By Ariel Rosenberg, Globes
Apartment sales by Israeli developers in New York have ground to a complete halt, according to a study by “Globes” on sales data by two leading Israeli developers in the city – Lev Leviev and Shaya Boymelgreen. The financial report for 2007 Africa-Israel Investments Ltd., controlled by chairman Leviev, published in March 2008, included an impressive Big Apple property portfolio; jewels in the company’s crowns. That financial report now appears to have been swan songs.
The largest project of Africa-Israel’s and Boymelgreen Developers’ joint venture, Leviev-Boymelgreen, is 20 Pine Street, in Manhattan. The 38-story building in the heart of the financial district was bought in late 2004. Leviev-Boymelgreen planned to convert the building, occupied by Chase Manhattan Bank into 408 condominiums for financiers, especially singles and young couples, who wanted to live adjacent to their jobs. Four years later, when Leviev and Boymelgreen dissolved their partnership, they divided up its properties. However, whereas 319 apartments in the project were sold by the end of 2007, only five were sold during the first quarter of 2008, the last figures that Africa-Israel provided in its financial reports.
Since then, the developers have not been able to move the remaining 20% of the apartments in the project, nearly three years after beginning the marketing in January 2006. According to “Street Easy,” 58 apartments at 20 Pine Street were still unsold by July 2008, just before the financial meltdown, and currently there is no demand at all.
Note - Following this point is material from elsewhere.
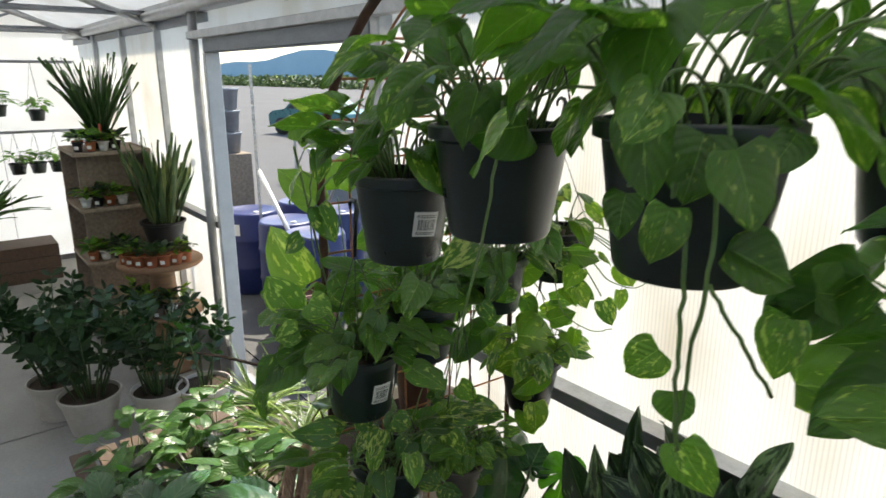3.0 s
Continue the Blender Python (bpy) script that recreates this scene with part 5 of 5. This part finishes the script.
TX, TY, TR = -5.62, 1.30, 0.31
table = thing("round_table", (TX, TY, 0), "round wooden pedestal table crowded with small plants", "table")
part("top", Geo().lathe([(0.001, 0.86), (TR - 0.01, 0.86), (TR, 0.87), (TR, 0.89), (TR - 0.01, 0.90), (0.001, 0.90)], 48, (TX, TY, 0)), WOOD_WARM, table)
part("shelf", Geo().lathe([(0.001, 0.46), (TR - 0.03, 0.46), (TR - 0.02, 0.47), (TR - 0.02, 0.485), (0.001, 0.49)], 48, (TX, TY, 0)), WOOD_WARM, table)
part("pedestal", Geo().lathe([(0.001, 0), (0.22, 0), (0.22, 0.03), (0.11, 0.06), (0.09, 0.2), (0.12, 0.45), (0.10, 0.60), (0.09, 0.86)], 32, (TX, TY, 0)), WOOD_WARM, table)


def little(x, y, z, mat_pot, leafmat, r, h, seed, half=OVAL, size=(0.05, 0.09), tall=0.08, tag=True, n=22, group="little pots on display", label="small potted plant with a white tag", wide=0.45, up=0.8):
    p = clump("small_plant", (x, y, z + h), r * 1.1, n, half, leafmat, size, wide, label, "potted plant", seed, up, 0.2, 0.2, tall, 5, 1, group)
    part("pot", Geo().lathe([(a, b + z) for a, b in pot_profile(r, h, 0.72)], 18, (x, y, 0)), mat_pot, p)
    if tag:
        part("tag", Geo().box((x + r * 0.9, y - r * 0.45, z + h * 0.45), (0.004, 0.030, 0.026), Matrix.Rotation(-0.45, 4, "Z")), PAPER, p, "white price tag", smooth=False)
    return p


for a in range(9):
    ang = -2.3 + a * 0.36
    little(TX + (TR - 0.07) * math.cos(ang), TY + (TR - 0.07) * math.sin(ang), 0.90, TERRACOTTA, NEON if a % 4 == 3 else ZZ, 0.055, 0.09, 100 + a, label="small succulent in a terracotta pot with a tag")
for a in range(7):
    ang = -2.2 + a * 0.42
    little(TX + (TR - 0.09) * math.cos(ang), TY + (TR - 0.09) * math.sin(ang), 0.49, POT_WHITE if a % 2 else POT_TAUPE, ZZ if a % 3 else NEON, 0.05, 0.09, 120 + a, HEART if a % 2 else OVAL, (0.06, 0.12), 0.12, label="small foliage plant in a white pot")

shelf = thing("display_shelf", (-6.35, 1.15, 0), "weathered grey wooden display shelf full of small plants", "shelf")
SX0, SX1, SY0, SY1 = -6.75, -6.10, 0.88, 1.42
for z in (0.35, 0.80, 1.24, 1.68):
    part("board", Geo().box(((SX0 + SX1) / 2, (SY0 + SY1) / 2, z), (SX1 - SX0, SY1 - SY0, 0.028), None, 0.003), WOOD, shelf, smooth=False)
part("side", Geo().box((SX0 + 0.012, (SY0 + SY1) / 2, 0.85), (0.024, SY1 - SY0 - 0.004, 1.70), None, 0.002), WOOD, shelf, smooth=False)
part("back", Geo().box(((SX0 + SX1) / 2, SY1 + 0.012, 0.85), (SX1 - SX0, 0.02, 1.70), None, 0.002), WOOD, shelf, smooth=False)
part("divider", Geo().box((SX1 - 0.20, SY0 + 0.30, 0.85), (0.02, 0.5, 1.64), None, 0.002), WOOD, shelf, smooth=False)
for z, sd in ((1.254, 200), (1.694, 240), (0.814, 280)):
    for j in range(7):
        y = SY0 + 0.06 + 0.09 * (j % 4) + (0.03 if j > 3 else 0)
        x = SX1 - 0.10 - 0.17 * (j // 4)
        little(x, y, z, (POT_BLACK, TERRACOTTA, POT_WHITE)[(j + sd) % 3], (ZZ, POTHOS, NEON)[(j + sd // 40) % 3], 0.042, 0.075, sd + j, LANCE, (0.06, 0.11), 0.07, label="small plant in a nursery pot on the shelf")
redtag = thing("plant_tag", (-6.25, 1.12, 1.70), "red plastic plant tag", "tag")
part("stake", Geo().box((-6.25, 1.12, 1.80), (0.05, 0.006, 0.2), None, 0.002), RED, redtag, smooth=False)


def strap_plant(name, at, r, h, n, ln, wide, mat, label, seed, spread, potmat, curl=0.35, base_z=0.0):
    ob = thing(name, (at[0], at[1], base_z), label, "potted plant")
    build_pot(ob, (at[0], at[1], base_z + h), r, h, potmat, 0.74)
    rr = random.Random(seed)
    g = Geo()
    for i in range(n):
        az = rr.uniform(0, 6.283)
        out = Vector((math.cos(az), math.sin(az), 0))
        lean = spread * math.sqrt(rr.random())
        root = Vector((at[0], at[1], base_z + h - 0.02)) + out * r * 0.75 * rr.random()
        l = rr.uniform(ln * 0.6, ln)
        tip = root + (out * math.sin(lean) + Vector((0, 0, math.cos(lean)))) * l
        m = leaf_pose(root, tip, wide * rr.uniform(0.8, 1.2), out * -0.6 + Vector((rr.uniform(-0.7, 0.7), rr.uniform(-0.7, 0.7), 0.8)))
        g.leaf(m, BLADE, 0.25, curl * rr.uniform(0.0, 1.6) * lean, 9, 1, 0.02, rr.uniform(0, 6))
    part("foliage", g, mat, ob, kind="stuff")
    return ob


strap_plant("snake_plant", (-5.80, 1.40), 0.17, 0.17, 60, 0.76, 0.050, SNAKE, "tall banded snake plant in a black pot", 5, 0.40, POT_BLACK, 0.05, 0.99)
strap_plant("spiky_dracaena", (-6.45, 1.16), 0.12, 0.14, 85, 0.70, 0.014, GRASSY, "spiky narrow-leaved dracaena on the top shelf", 6, 0.62, POT_BLACK, 0.12, 1.694)
snake_stand = thing("pedestal", (-5.80, 1.40, 0.9), "dark crate lifting a pot above the table", "crate")
part("crate", Geo().box((-5.76, 1.40, 0.945), (0.24, 0.24, 0.09), None, 0.004), WOOD_DARK, snake_stand, smooth=False)

# far end: planters, hanging rows
for k, (x, y, w, d, h) in enumerate(((-9.05, 0.70, 0.5, 0.62, 0.42), (-8.95, 0.16, 0.5, 0.40, 0.36), (-9.0, -0.55, 0.55, 0.8, 0.40), (-9.0, -1.6, 0.55, 0.9, 0.40))):
    ob = thing("wooden_planter", (x, y, 0), "weathered wooden planter box by the end wall", "planter", "planters by the end wall")
    for j in range(3):
        part("plank", Geo().box((x, y, h * (j + 0.5) / 3), (w, d, h / 3 - 0.006), None, 0.004), WOOD_DARK if k == 0 else WOOD, ob, smooth=False)
strap_plant("strap_leaved_plant", (-8.90, 0.22), 0.20, 0.30, 46, 0.75, 0.085, GRASSY, "large strap-leaved plant in a black pot", 8, 0.9, POT_BLACK, 0.5, 0.36)
strap_plant("strap_leaved_plant", (-8.95, -0.55), 0.20, 0.30, 40, 0.9, 0.085, GRASSY, "large strap-leaved plant in a black pot", 9, 0.9, POT_BLACK, 0.5, 0.40)
strap_plant("strap_leaved_plant", (-7.60, -0.42), 0.18, 0.25, 40, 0.55, 0.07, GRASSY, "bushy strap-leaved plant standing on the floor", 10, 1.0, POT_BLACK, 0.5, 0.0)
strap_plant("strap_leaved_plant", (-8.95, -1.5), 0.20, 0.30, 40, 1.1, 0.085, GRASSY, "tall strap-leaved plant in a black pot", 12, 0.9, POT_BLACK, 0.4, 0.40)
pipes = Geo()
for x, z in ((-9.35, 2.75), (-9.35, 1.64), (-9.35, 2.42)):
    pipes.tube([(x, SOUTH, z), (x, 1.5, z)], 0.016, 8)
structure("pipe_rail", pipes, GALV_DARK, "steel pipes across the end wall for hanging pots")
for k, (y, z, top) in enumerate(((0.42, 1.92, 2.42), (0.70, 1.94, 2.42), (1.07, 1.88, 2.42), (0.80, 1.28, 1.64), (1.0, 1.28, 1.64), (0.05, 1.95, 2.42), (1.2, 1.28, 1.64), (-0.5, 2.0, 2.42))):
    ob = clump("hanging_pot_plant", (-9.35, y, z), 0.12, 34, HEART, POTHOS, (0.06, 0.11), 0.6, "small hanging pot plant before the bright end wall", "hanging plant", 300 + k, 0.5, 0.2, 0.3, 0.16, 5, 1, "hanging pots on the end wall")
    part("pot", Geo().lathe([(a, b + z - 0.12) for a, b in pot_profile(0.095, 0.13, 0.72)], 20, (-9.35, y, 0)), POT, ob)
    for a in (0.3, 2.4, 4.5):
        part("hanger_wire", Geo().tube([(-9.35 + 0.09 * math.cos(a), y + 0.09 * math.sin(a), z), (-9.35, y, top)], 0.0016, 4), WIRE, ob)


# ---- the yard ----
def barrel(at, mat, label):
    ob = thing("barrel", at, label, "barrel", "blue barrels in the yard")
    prof = [(0.001, 0), (0.27, 0), (0.285, 0.03), (0.29, 0.28), (0.302, 0.30), (0.29, 0.32), (0.29, 0.58), (0.302, 0.60), (0.29, 0.62), (0.285, 0.86), (0.27, 0.89), (0.26, 0.885), (0.001, 0.87)]
    part("drum", Geo().lathe(prof, 36, at), mat, ob)
    part("bung", Geo().lathe([(0.001, 0.89), (0.03, 0.89), (0.03, 0.875)], 12, (at[0] + 0.15, at[1], at[2])), POT_WHITE, ob)
    part("sticker", Geo().add([(at[0] + 0.293 * math.cos(a), at[1] + 0.293 * math.sin(a), at[2] + z) for z in (0.66, 0.78) for a in (-1.1, -0.95, -0.8)], [(0, 1, 4, 3), (1, 2, 5, 4)]), PAPER, ob)


for p in ((-7.15, 2.65, -0.02), (-6.45, 2.75, -0.02), (-5.80, 2.72, -0.02), (-7.3, 3.35, -0.02), (-6.6, 3.4, -0.02)):
    barrel(p, BLUE, "dark blue plastic barrel in the yard")


def rack(x0, x1, y0, y1, z, label):
    ob = thing("steel_bench", (x0, y0, 0), label, "bench", "steel benches in the yard")
    for x in (x0, x1):
        for y in (y0, y1):
            part("leg", Geo().box((x, y, z / 2), (0.05, 0.05, z), None, 0.004), GALV, ob, smooth=False)
    part("frame", Geo().box(((x0 + x1) / 2, (y0 + y1) / 2, z + 0.03), (x1 - x0 + 0.08, y1 - y0 + 0.08, 0.07), None, 0.004), GALV, ob, smooth=False)
    for i in range(6):
        part("bar", Geo().box(((x0 + x1) / 2, y0 + (y1 - y0) * (i + 0.5) / 6, z + 0.075), (x1 - x0, 0.05, 0.015)), GALV_DARK, ob, smooth=False)
    part("brace", Geo().tube([(x0, y0, 0.2), (x0 + 0.9, y0, z)], 0.02, 8), GALV, ob)
    return ob


rack(-8.2, -5.2, 3.95, 5.1, 1.28, "galvanised steel bench with mesh top in the yard")
rack(-14.0, -10.0, 6.5, 8.0, 1.2, "galvanised steel bench further off in the yard")
rack(-7.0, -4.2, 6.2, 7.4, 1.15, "galvanised steel bench further off in the yard")
upright = thing("slotted_post", (-6.7, 2.58, 0), "slotted galvanised steel upright in the yard", "post")
g = Geo()
perforated(g, -6.7, 2.58, 0, 2.38, 0.07)
part("angle", g, GALV, upright, smooth=False)
part("brace", Geo().tube([(-6.66, 2.58, 1.35), (-5.7, 2.58, 0.55)], 0.022, 8), ALU, upright)
pile = thing("stacked_pots", (-8.3, 2.9, 0), "stack of grey plastic pots in the yard", "pots")
for z in (1.36, 1.62, 1.88):
    part("pot", Geo().lathe([(a, b + z) for a, b in pot_profile(0.16, 0.25, 0.8)], 24, (-8.3, 2.9, 0)), GALV_DARK, pile)
part("stand", Geo().box((-8.3, 2.9, 0.68), (0.4, 0.4, 1.36), None, 0.01), WOOD, pile, smooth=False)
# clay pots whose dark brown carries the shade
for x, y in ((-4.95, 2.20), (-5.45, 2.35)):
    ob = thing("clay_pot", (x, y, -0.02), "large clay pot outside the doorway, shade put into its brown", "pot", "clay pots in the yard")
    part("pot", Geo().lathe([(a, b - 0.02) for a, b in pot_profile(0.24, 0.5, 0.7, 0.03)], 32, (x, y, 0)), SHADED_CLAY, ob)
    part("tag", Geo().box((x + 0.10, y - 0.215, 0.28), (0.06, 0.01, 0.05)), PAPER, ob, smooth=False)


def car(at, turn, paint):
    ob = thing("parked_car", at, "teal car parked across the yard", "car")
    m = Matrix.Translation(at) @ Matrix.Rotation(turn, 4, "Z")
    side_ = [(-2.1, 0.35), (-2.15, 0.75), (-1.9, 0.92), (-1.2, 1.0), (-0.6, 1.42), (0.6, 1.46), (1.3, 1.02), (2.0, 0.88), (2.15, 0.6), (2.1, 0.35)]
    pts = [m @ Vector((x, y, z)) for y in (-0.85, 0.85) for x, z in side_]
    n = len(side_)
    part("body", Geo().add(pts, [tuple(range(n)), tuple(range(2 * n - 1, n - 1, -1))] + [(i, i + n, (i + 1) % n + n, (i + 1) % n) for i in range(n)]), paint, ob, smooth=False)
    for y in (-0.86, 0.86):
        part("window", Geo().add([m @ Vector(p) for p in ((-1.05, y, 1.03), (1.15, y, 1.05), (0.55, y, 1.38), (-0.55, y, 1.35))], [(0, 1, 2, 3)]), GLASSY, ob)
        for x in (-1.35, 1.35):
            w = Matrix.Translation(m @ Vector((x, y, 0.33))) @ Matrix.Rotation(turn, 4, "Z") @ Matrix.Rotation(math.pi / 2, 4, "X")
            part("wheel", Geo().lathe([(0.001, -0.1), (0.33, -0.1), (0.33, 0.1), (0.001, 0.1)], 24, (0, 0, 0), w), RUBBER, ob)


car((-24.0, 12.5, -0.02), 0.3, CAR_PAINT)
hedge = thing("hedge", (-30, 30, 0), "far green hedge along the road", "hedge", "", "stuff")
hg = Geo()
rr = random.Random(2)
for i in range(5000):
    c = Vector((rr.uniform(-190, 0), 60 + rr.uniform(-2, 2), rr.uniform(0, 1.0) ** 1.5 * 2.2))
    hg.add([c + Vector((rr.uniform(-0.5, 0.5), rr.uniform(-0.5, 0.5), rr.uniform(-0.5, 0.5))) for _ in range(4)], [(0, 1, 2, 3)])
part("leaves", hg, BUSH, hedge, kind="stuff")

# block wall added outside to keep sun off the lower wall sheets
shading_wall = thing("shading_wall", (0.7, 2.45, 0), "low block wall added behind the greenhouse to shade its lower sheets", "wall")
for r_ in range(6):
    for c_ in range(15):
        x = -2.35 + 0.45 * c_ + (0.22 if r_ % 2 else 0)
        part("block", Geo().box((x, 2.45, 0.08 + 0.2 * r_), (0.44, 0.18, 0.19), None, 0.006), CONCRETE, shading_wall, smooth=False)

# floor slabs
xs = [WEST, -8.35, -6.75, -5.1, -3.4, -1.7, 0.0, 1.7, EAST]
ys = [SOUTH, -4.6, -3.1, -1.6, -0.17, 1.75]
for a, b in zip(xs, xs[1:]):
    for c, d in zip(ys, ys[1:]):
        part("slab", Geo().box(((a + b) / 2, (c + d) / 2, -0.035), (b - a - 0.016, d - c - 0.016, 0.07), None, 0.005), CONCRETE, floor, smooth=False)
Although five contracts are being negotiated, the process has already lasted seven months.
The situation is even worse for Africa-Israel’s project at 111 Fulton Street, Manhattan, held through Africa-Israel Properties Development USA. In the financial report for the second quarter, Africa-Israel reported that it had sold 87 of the 163 condominiums in this project, 11 of which were sold during the first quarter, since beginning marketing in May 2007. However, “Street Easy” reports that, since April, no sales have been made at all, and some condominiums have been taken off the market. 24 condominiums have been waiting for buyers for months to no avail.
The asking price at another Africa-Israel project, known as the “District,” at 60 Ann Street in Lower Manhattan, has dropped to $11,850 per square meter. Condominiums in this project are now going for $625,000 to $3.4 million, but there have been no buyers since the beginning of the year.
Boymelgreen also has problems across the East River. Boymelgreen Developers’ Novo project at 343 Fourth Avenue in Park Slope, Brooklyn, has 113 apartments on 12 floors. Boymelgreen bought the lot in 2002, and obtained an occupancy license for the project in June 2008. The license infuriated local residents, because he did not meet his promise to renovate a nearby park used by the building’s residents.
The most recent sales in the Novo project were a month ago, and most of the apartments have been sold – but at substantial discounts on the original asking prices. Nine apartments are now being offered for between $499,000 and $905,000, but most were sold at a discount of 5-10% for an average price of $7,350 per square meter. Some apartments have been on the market for over a year. The price for a top-floor apartment was reduced from $1.05 million in June to $920,000 in August, but has still not yet found a buyer.
Boymelgreen also has a large Israeli portfolio held through Boymelgreen Capital Ltd. subsidiary Azorim Investment, Development and Construction Ltd.